No Plenário, no entanto, a expectativa era de absolvição até entre deputados da oposição. Embora o voto tenha sido secreto e não passível de acompanhamento, PV, PPS, Psol, PSDB e DEM orientaram suas bancadas a votar pela cassação. Se todas essas bancadas tiverem votado conforme a orientação, Jaqueline teria automaticamente 125 votos por sua cassação. Alguns deputados chegaram a defender publicamente que os votos fossem abertos para que os eleitores pudessem acompanhar a manifestação de cada parlamentar.

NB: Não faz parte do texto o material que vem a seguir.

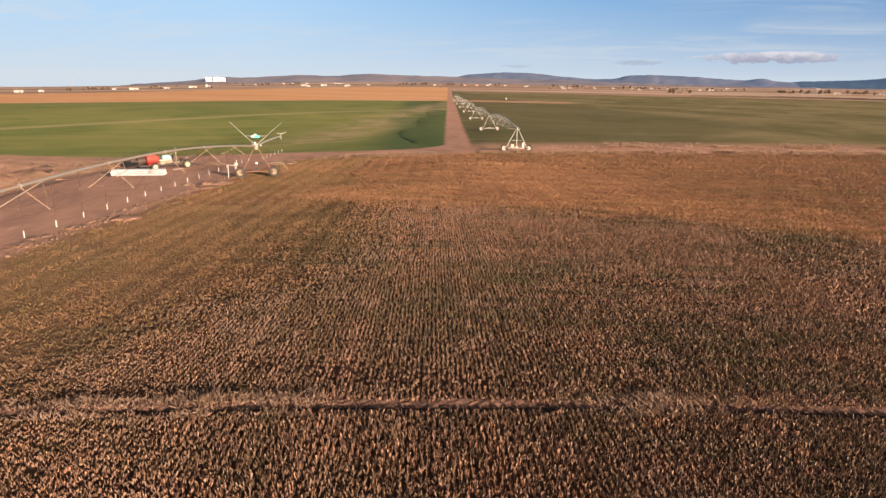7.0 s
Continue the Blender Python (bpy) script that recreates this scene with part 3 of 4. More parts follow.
def near_machine():
    machine = thing("irrigation_pivot", A_BASE, "weathered galvanised centre pivot irrigator on farm tyres", "irrigation machine", "irrigation machines")
    machine.matrix_basis = Matrix()
    tops = [wheel_tower(machine, Vector((b.x, b.y, 0)), LINE, RUSTED, RIM, height=h) for b, h in ((B_BASE, 4.1), (A_BASE, 4.1), (E_BASE, 3.8))]
    span(machine, tops[0], tops[1], GALV, RUSTED, first=2.2, deep=2.25, hang=0.6)
    span(machine, tops[1], tops[2], GALV, RUSTED, rise=1.25, first=3.0)
    # the end tower: overhang pipe, end gun and the masts that carry its stays
    top = tops[2]
    u, v = LINE, Vector((LINE.y, -LINE.x, 0))
    tip = top + 15.5 * u - Vector((0, 0, 0.05))
    points = [top.lerp(tip, k / 12) + Vector((0, 0, 0.12 * math.sin(math.pi * k / 12))) for k in range(13)]
    arm = part("overhang_pipe", run(bm_new(), points, 0.075, 10), PALE_GALV, machine, "pale galvanised overhang pipe")
    bm = tube(bm_new(), tip - Vector((0, 0, 0.55)), tip + Vector((0, 0, 0.35)), 0.05, 8)
    tube(bm, tip + Vector((0, 0, 0.32)), tip + 0.75 * v + 0.3 * u + Vector((0, 0, 0.55)), 0.055, 8, 0.03)
    tube(bm, tip + Vector((0, 0, 0.32)), tip - 0.55 * v + Vector((0, 0, 0.42)), 0.04, 8)
    part("end_gun", bm, PALE_GALV, arm)
    for i in range(6):
        p = points[0].lerp(points[-1], 0.12 + 0.16 * i) + 0.3 * v
        ground = float(land(p.x, p.y))
        hose = part("drop_hose", tube(bm_new(), p, (p.x, p.y, ground + 2.4), 0.011, 5), HOSE, arm)
        part("sprinkler", sprinkler_mesh(p, ground), WHITE, arm, "white plastic sprinkler with drop weight")
    heads = []
    for side in (-1, 1):
        head = top + 3.1 * side * v + 0.5 * u + Vector((0, 0, 2.85))
        heads.append(head)
        mast = part("mast", tube(bm_new(), top + Vector((0, 0, 0.05)), head, 0.030, 8, 0.022), PALE_GALV, machine)
    bar = part("sign_bar", tube(bm_new(), top.lerp(heads[0], 0.42), top.lerp(heads[1], 0.42), 0.03, 6), PALE_GALV, machine)
    turn = Matrix.Rotation(math.atan2(v.y, v.x), 4, "Z")
    mid = (top.lerp(heads[0], 0.42) + top.lerp(heads[1], 0.42)) / 2
    bm = box(bm_new(), (0, 0, 0), (1.0, 0.26, 0.30), 0.07)
    sign = part("booster_housing", bm, SIGN_TEAL, bar, "teal and white housing")
    sign.matrix_basis = Matrix.Translation(mid - Vector((0, 0, 0.06)) - 0.05 * v) @ turn
    bm = box(bm_new(), (-0.30, -0.03, 0.0), (0.42, 0.28, 0.25), 0.05)
    box(bm, (0.0, 0.0, 0.22), (0.36, 0.2, 0.16), 0.04)
    panel = part("panel", bm, WHITE, bar)
    panel.matrix_basis = Matrix.Translation(mid - Vector((0, 0, 0.04)) - 0.05 * v - 0.05 * u) @ turn
    for k, up in ((-0.35, 0.25), (0.2, 0.32), (0.6, 0.2)):
        bm = box(bm_new(), (0, 0, 0), (0.16, 0.16, 0.18), 0.03)
        gear = part("junction_box", bm, WHITE if k > 0.5 else GALV, machine)
        gear.matrix_basis = Matrix.Translation(top + k * v + Vector((0, 0, up - 0.1))) @ turn
    # pump stand by the wheel and a loose arm on the other side
    p = on(-43.0, 124.2)
    bm = tube(bm_new(), p, p + Vector((0, 0, 1.7)), 0.06, 8)
    tube(bm, p + Vector((0, 0, 1.62)), p + 0.85 * v + Vector((0, 0, 1.62)), 0.05, 8)
    tube(bm, p + 0.85 * v + Vector((0, 0, 1.62)), p + 0.85 * v + Vector((0, 0, 0.85)), 0.05, 8)
    part("valve_stand", bm, PALE_GALV, machine, "pale upright valve stand")
    bm = tube(bm_new(), p + 1.0 * v + Vector((0, 0, 1.1)), p + 1.05 * v + Vector((0, 0, 2.3)), 0.03, 6)
    box(bm, p + 1.0 * v + Vector((0, 0, 1.75)), (0.35, 0.2, 0.25), 0.04)
    part("valve", bm, WHITE, machine)
    q = top + 1.15 * v - Vector((0, 0, 2.05))
    bm = tube(bm_new(), q, q + 1.9 * v + Vector((0, 0, 0.1)), 0.035, 6)
    tube(bm, q + 1.9 * v + Vector((0, 0, 0.1)), q + 2.5 * v - Vector((0, 0, 0.75)), 0.035, 6)
    part("hose_arm", bm, RUSTED, machine)
    bm = box(bm_new(), (0, 0, 0), (0.28, 0.22, 0.26), 0.05)
    pan = part("control_panel", bm, WHITE, machine)
    pan.matrix_basis = Matrix.Translation(E_BASE + Vector((0, 0, 1.75)) - 0.1 * u) @ turn
    return machine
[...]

Ao longo de todo o dia, estudantes fizeram protestos em prol da cassação de Jaqueline Roriz. Faixas foram instaladas em toda a cidade e pistas da Esplanada dos Ministérios foram pichadas com palavras contra a parlamentar. Também em Plenário os manifestantes usaram camisetas pretas com palavras contra a permanência da deputada como detentora de um mandato na Câmara.
Desde o início das acusações, o principal argumento da defesa de Jaqueline era o de que as irregularidades denunciadas por Durval Barbosa ocorreram antes do mandato e que a Câmara dos Deputados não teria competência para analisar fatos anteriores ao início do exercício parlamentar.
No auge dos processos de quebra de decoro resultados do esquema do mensalão federal deflagrado durante o governo Luiz Inácio Lula da Silva, o Conselho de Ética da Câmara passou, a partir de 2007, a levar em conta apenas atos cometidos pelos deputados após a posse para a abertura de processos que poderiam levar à cassação.
Em seu pronunciamento na Câmara, Jaqueline Roriz criticou o que classificou de "implacável condenação" por "juízos apressados". Ela citou a família, criticou o procurador-geral da República, Roberto Gurgel, que na sexta-feira apresentou ao ao Supremo Tribunal Federal (STF) denúncia criminal contra ela, e em nenhum momento se defendeu da suspeita de recebimento de propina. "Cada um de nós carrega sua história e eu carrego a minha. Nesse doloroso processo, sofri constrangimentos perante meus pais, irmãs, filhos, amigos e eleitores. Foram fatos tratados por coloração partidária, preferências ideológicas. Sei que nesse Plenário tem muitos colegas que já passaram por isso e outros que podem passar. Nessa Casa não há espaço para condenações sumárias", disse a deputada, atribuindo as acusações ao "jornalismo predatório".
O mensalão do DEM
O chamado mensalão do DEM, cujos vídeos foram divulgados no final de 2009, é resultado das investigações da operação Caixa de Pandora, da Polícia Federal. O esquema de desvio de recursos públicos envolvia empresas de tecnologia para o pagamento de propina a deputados da base aliada.
O então governador José Roberto Arruda (sem partido, ex-DEM) aparece em um dos vídeos recebendo maços de dinheiro. As imagens foram gravadas pelo ex-secretário de Relações Institucionais, Durval Barbosa, que, na condição de réu em 37 processos, denunciou o esquema por conta da delação premiada. Em sua defesa, Arruda afirmou que os recursos recebidos durante a campanha foram "regularmente registrados e contabilizados". Em meio ao escândalo, ele deixou o Democratas.
As investigações da Operação Caixa de Pandora apontam indícios de que Arruda, assessores, deputados e empresários podem ter cometido os crimes de formação de quadrilha, peculato, corrupção passiva e ativa, fraude em licitação, crime eleitoral e crime tributário.
Acusado de tentar subornar o jornalista Edmilson Edson dos Santos, o Sombra, testemunha do caso, Arruda foi preso preventivamente em fevereiro de 2010, por determinação do Superior Tribunal de Justiça, que ainda o afastou do cargo de governador. Ele ficou preso por dois meses e, neste período, teve o mandato cassado por desfiliação partidária.